I see tea as an experience for the senses, I like to imagine tasting the land and the weather as well as the effect of sun, air, fire and the human hand. I have a soft spot for shu pu’er, yabao, scented oolongs, wuyi oolongs, taiwanese tea as well as smooth naturally sweet blacks, creamy greens and surprisingly complex whites.

I began ordering lots of samples from Upton to educate myself on different varieties of tea we didn’t have at work and have fallen head over heels for the unique offerings from Verdant Tea. I am learning things I like: buttery mouthfeel, surprising sweet or spice notes, woodiness, mineral notes, depth and complexity and things I don’t: astringency, dry and sour notes.

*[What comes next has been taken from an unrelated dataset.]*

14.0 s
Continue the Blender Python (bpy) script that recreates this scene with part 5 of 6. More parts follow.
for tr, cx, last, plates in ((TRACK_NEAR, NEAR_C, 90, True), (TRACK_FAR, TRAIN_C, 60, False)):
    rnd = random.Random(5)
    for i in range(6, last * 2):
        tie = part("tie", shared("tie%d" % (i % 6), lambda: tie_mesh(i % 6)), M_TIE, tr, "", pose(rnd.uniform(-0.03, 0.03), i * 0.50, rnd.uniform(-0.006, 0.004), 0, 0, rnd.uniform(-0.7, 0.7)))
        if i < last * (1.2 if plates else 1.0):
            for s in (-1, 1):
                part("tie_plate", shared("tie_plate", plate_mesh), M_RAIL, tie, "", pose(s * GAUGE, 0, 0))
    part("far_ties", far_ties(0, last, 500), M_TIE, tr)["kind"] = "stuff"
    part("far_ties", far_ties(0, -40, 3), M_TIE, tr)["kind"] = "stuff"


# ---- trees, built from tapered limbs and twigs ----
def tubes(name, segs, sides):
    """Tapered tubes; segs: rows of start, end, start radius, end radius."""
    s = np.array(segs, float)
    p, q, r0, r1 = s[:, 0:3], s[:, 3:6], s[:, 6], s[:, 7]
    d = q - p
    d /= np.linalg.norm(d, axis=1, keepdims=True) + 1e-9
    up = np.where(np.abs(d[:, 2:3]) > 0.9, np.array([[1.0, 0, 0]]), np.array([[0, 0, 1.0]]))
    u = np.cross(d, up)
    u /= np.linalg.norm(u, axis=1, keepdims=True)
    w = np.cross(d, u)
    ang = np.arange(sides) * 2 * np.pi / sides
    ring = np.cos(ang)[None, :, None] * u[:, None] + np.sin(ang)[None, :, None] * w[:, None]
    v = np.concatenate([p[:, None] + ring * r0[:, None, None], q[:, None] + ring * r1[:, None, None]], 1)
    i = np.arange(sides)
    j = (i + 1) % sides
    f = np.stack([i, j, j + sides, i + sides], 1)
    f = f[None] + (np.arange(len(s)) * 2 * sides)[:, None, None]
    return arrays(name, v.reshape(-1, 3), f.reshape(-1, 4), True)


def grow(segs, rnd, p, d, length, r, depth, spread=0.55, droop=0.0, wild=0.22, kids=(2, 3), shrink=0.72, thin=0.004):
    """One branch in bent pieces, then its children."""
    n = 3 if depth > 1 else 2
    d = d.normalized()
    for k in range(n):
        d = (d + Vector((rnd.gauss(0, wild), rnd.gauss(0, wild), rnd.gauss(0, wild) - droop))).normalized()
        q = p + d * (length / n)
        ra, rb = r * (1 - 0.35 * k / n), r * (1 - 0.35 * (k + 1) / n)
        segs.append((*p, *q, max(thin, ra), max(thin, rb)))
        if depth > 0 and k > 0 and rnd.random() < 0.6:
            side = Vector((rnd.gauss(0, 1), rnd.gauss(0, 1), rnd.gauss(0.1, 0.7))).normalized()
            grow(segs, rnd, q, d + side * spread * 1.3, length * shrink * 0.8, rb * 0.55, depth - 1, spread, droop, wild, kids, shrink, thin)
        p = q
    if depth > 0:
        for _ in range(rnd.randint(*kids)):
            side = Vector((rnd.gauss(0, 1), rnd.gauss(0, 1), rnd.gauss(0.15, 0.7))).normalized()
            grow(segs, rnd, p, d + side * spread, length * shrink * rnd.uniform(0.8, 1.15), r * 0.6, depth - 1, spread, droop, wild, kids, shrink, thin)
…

I collect tea tins and am in danger of collecting pots, though I am trying to restrain the urge due to current lack of space. I brew mostly in a glass infuser mug or a tea maker, only using cast-iron for company now (still need to get a gaiwan) and tend not to sweeten my teas unless they are British or fruity and iced, which is not often.

As far as ratings, I lack a definite system and haven’t been assigning numbers lately, wanting to spend multiple sessions with a tea first. I usually only log a tea once, unless it is a new harvest or I have significantly different observations, but will go back and edit or comment if I find something interesting or new.